:: Items ::
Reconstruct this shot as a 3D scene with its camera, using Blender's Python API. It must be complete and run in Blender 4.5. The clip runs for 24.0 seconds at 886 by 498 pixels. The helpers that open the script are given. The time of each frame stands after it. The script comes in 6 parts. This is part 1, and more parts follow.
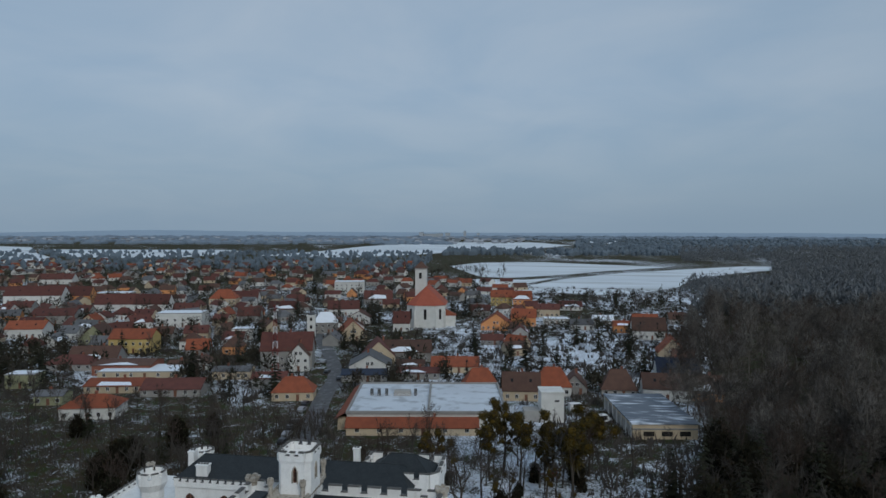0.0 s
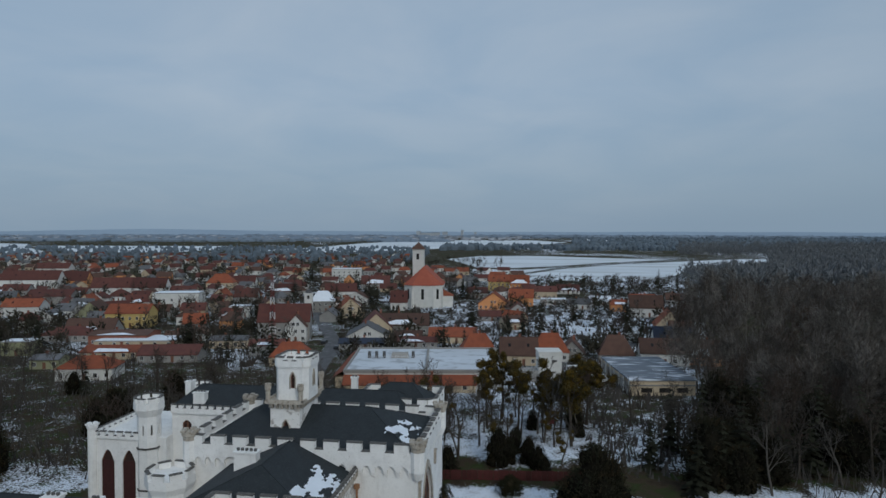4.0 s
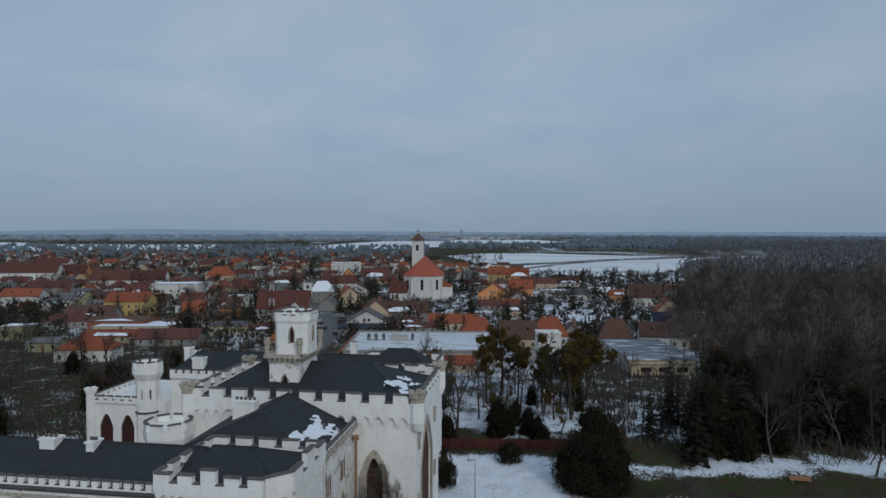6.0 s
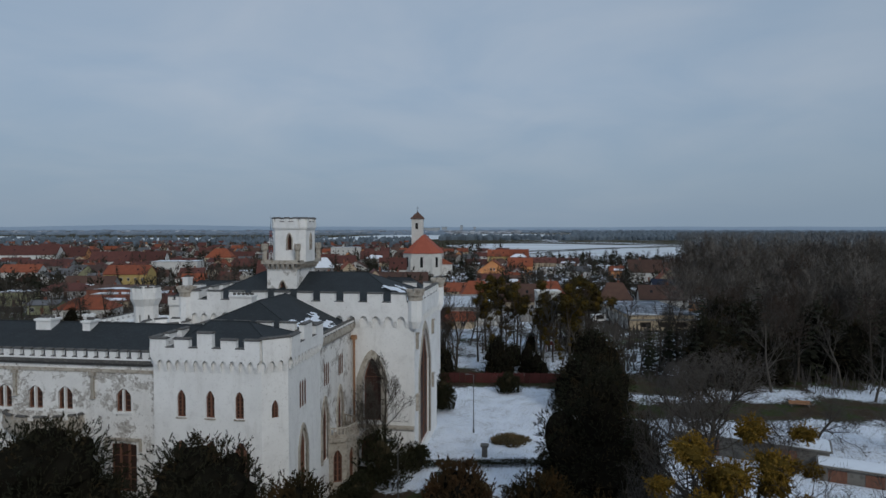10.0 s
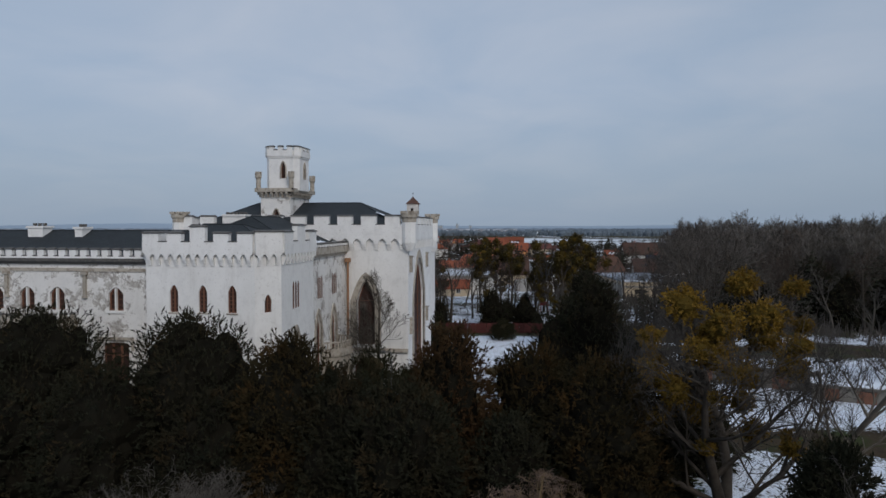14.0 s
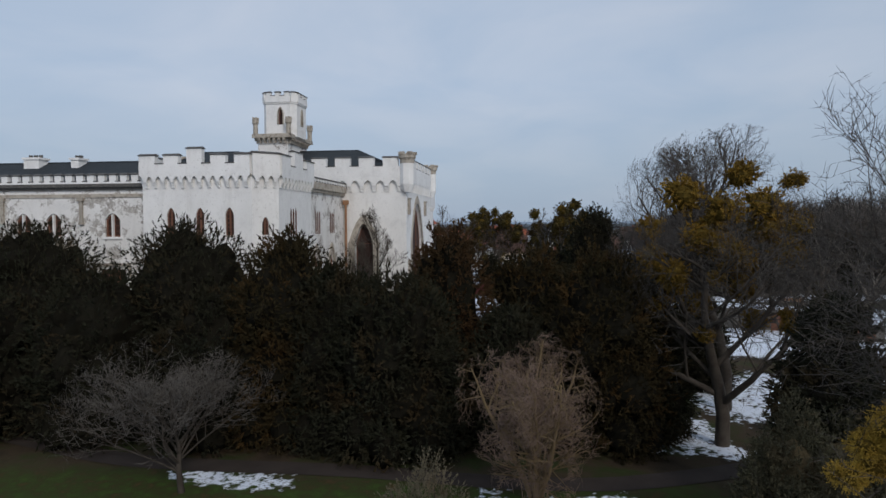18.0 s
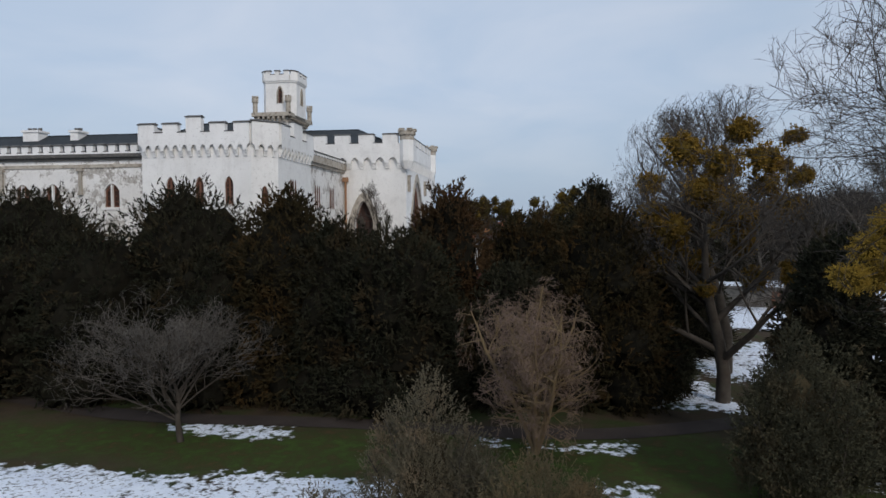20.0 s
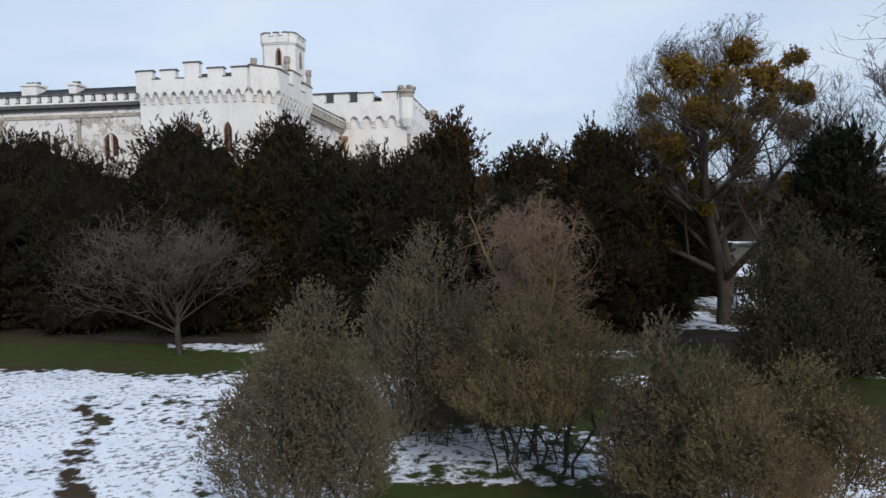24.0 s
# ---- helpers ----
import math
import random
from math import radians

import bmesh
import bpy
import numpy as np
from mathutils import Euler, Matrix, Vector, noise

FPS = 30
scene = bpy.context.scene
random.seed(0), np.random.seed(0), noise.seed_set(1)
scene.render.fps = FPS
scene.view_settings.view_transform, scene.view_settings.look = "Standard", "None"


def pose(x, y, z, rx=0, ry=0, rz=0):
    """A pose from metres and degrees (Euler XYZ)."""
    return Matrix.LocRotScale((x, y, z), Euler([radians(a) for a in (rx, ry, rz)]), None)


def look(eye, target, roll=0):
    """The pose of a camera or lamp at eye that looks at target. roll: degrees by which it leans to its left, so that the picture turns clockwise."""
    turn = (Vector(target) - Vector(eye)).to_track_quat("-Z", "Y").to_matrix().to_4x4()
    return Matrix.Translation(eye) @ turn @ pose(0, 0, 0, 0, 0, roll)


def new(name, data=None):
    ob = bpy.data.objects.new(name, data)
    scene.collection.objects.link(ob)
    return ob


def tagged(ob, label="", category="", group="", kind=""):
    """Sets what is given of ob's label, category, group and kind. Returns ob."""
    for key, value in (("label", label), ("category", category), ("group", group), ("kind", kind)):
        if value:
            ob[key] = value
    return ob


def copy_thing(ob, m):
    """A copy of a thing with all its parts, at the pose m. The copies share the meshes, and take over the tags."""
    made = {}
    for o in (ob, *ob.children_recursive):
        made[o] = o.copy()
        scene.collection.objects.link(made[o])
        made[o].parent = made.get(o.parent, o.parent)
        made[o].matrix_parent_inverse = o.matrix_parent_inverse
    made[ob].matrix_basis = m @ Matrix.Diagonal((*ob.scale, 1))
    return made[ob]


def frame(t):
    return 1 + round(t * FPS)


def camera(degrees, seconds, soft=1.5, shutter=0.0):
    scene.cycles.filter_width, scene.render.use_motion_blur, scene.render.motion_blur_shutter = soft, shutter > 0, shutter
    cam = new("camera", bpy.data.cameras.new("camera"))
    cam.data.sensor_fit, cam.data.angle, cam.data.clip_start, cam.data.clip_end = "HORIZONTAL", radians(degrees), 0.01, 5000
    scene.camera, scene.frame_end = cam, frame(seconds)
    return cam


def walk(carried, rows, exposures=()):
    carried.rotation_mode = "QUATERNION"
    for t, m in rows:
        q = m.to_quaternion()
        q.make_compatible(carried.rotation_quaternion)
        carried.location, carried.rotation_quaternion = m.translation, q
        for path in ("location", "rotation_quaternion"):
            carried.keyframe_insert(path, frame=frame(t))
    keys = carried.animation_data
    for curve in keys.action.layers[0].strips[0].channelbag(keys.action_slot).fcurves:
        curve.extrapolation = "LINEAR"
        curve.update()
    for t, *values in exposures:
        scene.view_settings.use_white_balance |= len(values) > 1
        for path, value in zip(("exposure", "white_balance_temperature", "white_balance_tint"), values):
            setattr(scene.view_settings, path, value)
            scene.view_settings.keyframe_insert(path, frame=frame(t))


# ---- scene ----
EXPOSURES = [(0.0, 0.05, 6150, 5), (10.0, 0.02, 6300, 8), (14.0, 0.2, 6500, 12), (17.0, 0.35, 6550, 12), (20.0, 0.59, 6620, 12), (22.0, 0.70, 6650, 12), (24.0, 0.91, 6680, 12)]
cam = camera(68.0, 24.0)

PATH = [
    (0, (-0.002, 0.456, 58.026), (-0.299, 2.433, 57.964), 0.1),
    (0.5, (-0.077, 0.39, 56.844), (-0.373, 2.367, 56.779), 0.1),
    (1, (-0.083, 0.421, 55.11), (-0.38, 2.398, 55.048), 0.1),
    (1.5, (0.072, 0.378, 53.674), (-0.225, 2.355, 53.612), 0.1),
    (2, (-0.058, 0.304, 52.12), (-0.355, 2.281, 52.059), 0.1),
    (2.5, (-0.097, 0.346, 50.562), (-0.392, 2.323, 50.5), 0.1),
    (4.5, (-0.023, 0.157, 44.342), (-0.311, 2.135, 44.283), 0.1),
    (5, (0.059, 0.154, 42.941), (-0.23, 2.133, 42.882), 0.1),
    (5.5, (0.056, 0.11, 41.305), (-0.233, 2.088, 41.247), 0.1),
    (6, (-0.043, 0.169, 39.872), (-0.33, 2.148, 39.815), 0.1),
    (6.5, (-0.09, 0.25, 38.243), (-0.376, 2.228, 38.185), 0.2),
    (7, (-0.07, 0.231, 36.842), (-0.356, 2.21, 36.784), 0.1),
    (7.5, (-0.002, 0.183, 35.321), (-0.288, 2.161, 35.261), 0.1),
    (8, (0.016, 0.24, 33.844), (-0.27, 2.219, 33.784), 0.0),
    (8.5, (0.072, 0.27, 32.293), (-0.215, 2.248, 32.233), 0.1),
    (9, (0.079, 0.253, 30.949), (-0.207, 2.231, 30.887), -0.0),
    (9.5, (0.175, 0.188, 29.578), (-0.112, 2.166, 29.512), 0.0),
    (10, (0.226, 0.089, 28.365), (-0.061, 2.068, 28.299), 0.0),
    (10.5, (0.263, 0.089, 27.025), (-0.014, 2.069, 26.959), 0.1),
    (12.5, (0.258, -0.192, 22.33), (-0.014, 1.788, 22.264), 0.1),
    (13, (0.346, -0.143, 21.296), (0.073, 1.837, 21.23), 0.0),
    (13.5, (0.426, -0.128, 20.17), (0.152, 1.852, 20.106), 0.1),
    (14, (0.496, -0.208, 19.31), (0.222, 1.772, 19.244), 0.0),
    (14.5, (0.48, -0.189, 18.19), (0.208, 1.791, 18.129), 0.1),
    (15, (0.47, -0.225, 17.481), (0.197, 1.755, 17.414), -0.1),
    (15.5, (0.493, -0.155, 16.646), (0.22, 1.825, 16.577), -0.2),
    (16, (0.365, -0.19, 15.884), (0.098, 1.791, 15.813), -0.2),
    (16.5, (0.43, -0.191, 15.043), (0.161, 1.79, 14.971), -0.2),
    (17, (0.529, -0.184, 14.221), (0.258, 1.796, 14.152), -0.1),
    (17.5, (0.478, -0.238, 13.535), (0.21, 1.742, 13.461), -0.2),
    (19.5, (0.547, -0.19, 10.819), (0.275, 1.79, 10.743), -0.3),
    (20, (0.516, -0.218, 10.205), (0.246, 1.763, 10.129), -0.3),
    (20.5, (0.596, -0.245, 9.568), (0.324, 1.735, 9.489), -0.3),
    (21, (0.616, -0.232, 8.942), (0.345, 1.748, 8.861), -0.4),
    (21.5, (0.6, -0.299, 8.331), (0.328, 1.68, 8.249), -0.5),
    (22, (0.611, -0.279, 7.762), (0.339, 1.701, 7.679), -0.5),
    (22.5, (0.601, -0.272, 7.182), (0.329, 1.708, 7.1), -0.6),
    (23, (0.62, -0.268, 6.782), (0.346, 1.712, 6.695), -0.6),
    (23.5, (0.616, -0.298, 6.326), (0.341, 1.681, 6.239), -0.7),
    (24, (0.66, -0.274, 5.87), (0.384, 1.705, 5.78), -0.8),
]
walk(cam, [(t, look(eye, target, roll)) for t, eye, target, roll in PATH], EXPOSURES)

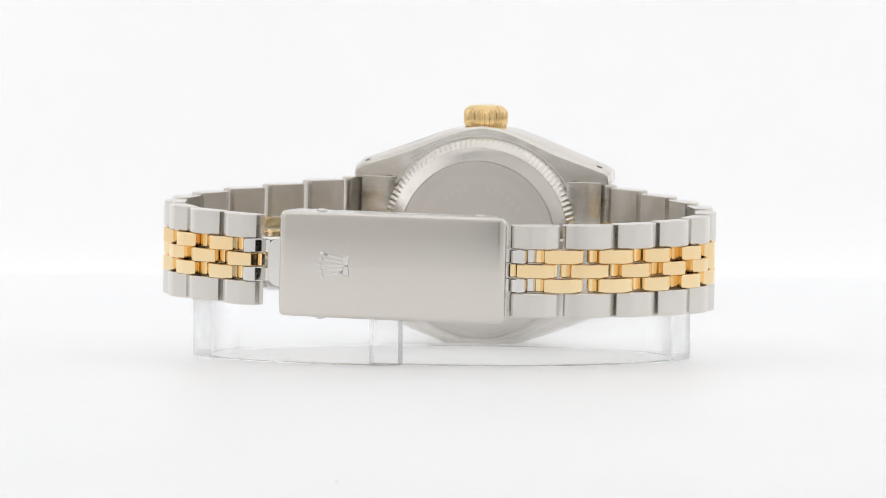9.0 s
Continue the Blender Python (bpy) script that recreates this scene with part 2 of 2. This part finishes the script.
:::
__Goal of the exercise__: Find the word "with" in the entries, and copy every line it shows up in.

__Answer for this exercise__:
Reconstruct this shot as a 3D scene with its camera, using Blender's Python API. It must be complete and run in Blender 4.5. The clip runs for 24.0 seconds at 886 by 498 pixels. The helpers that open the script are given. The time of each frame stands after it. The script comes in 6 parts. This is part 1, and more parts follow.
    """A copy of a thing with all its parts, at the pose m. The copies share the meshes, and take over the tags."""
Continue the Blender Python (bpy) script that recreates this scene with part 2 of 2. This part finishes the script.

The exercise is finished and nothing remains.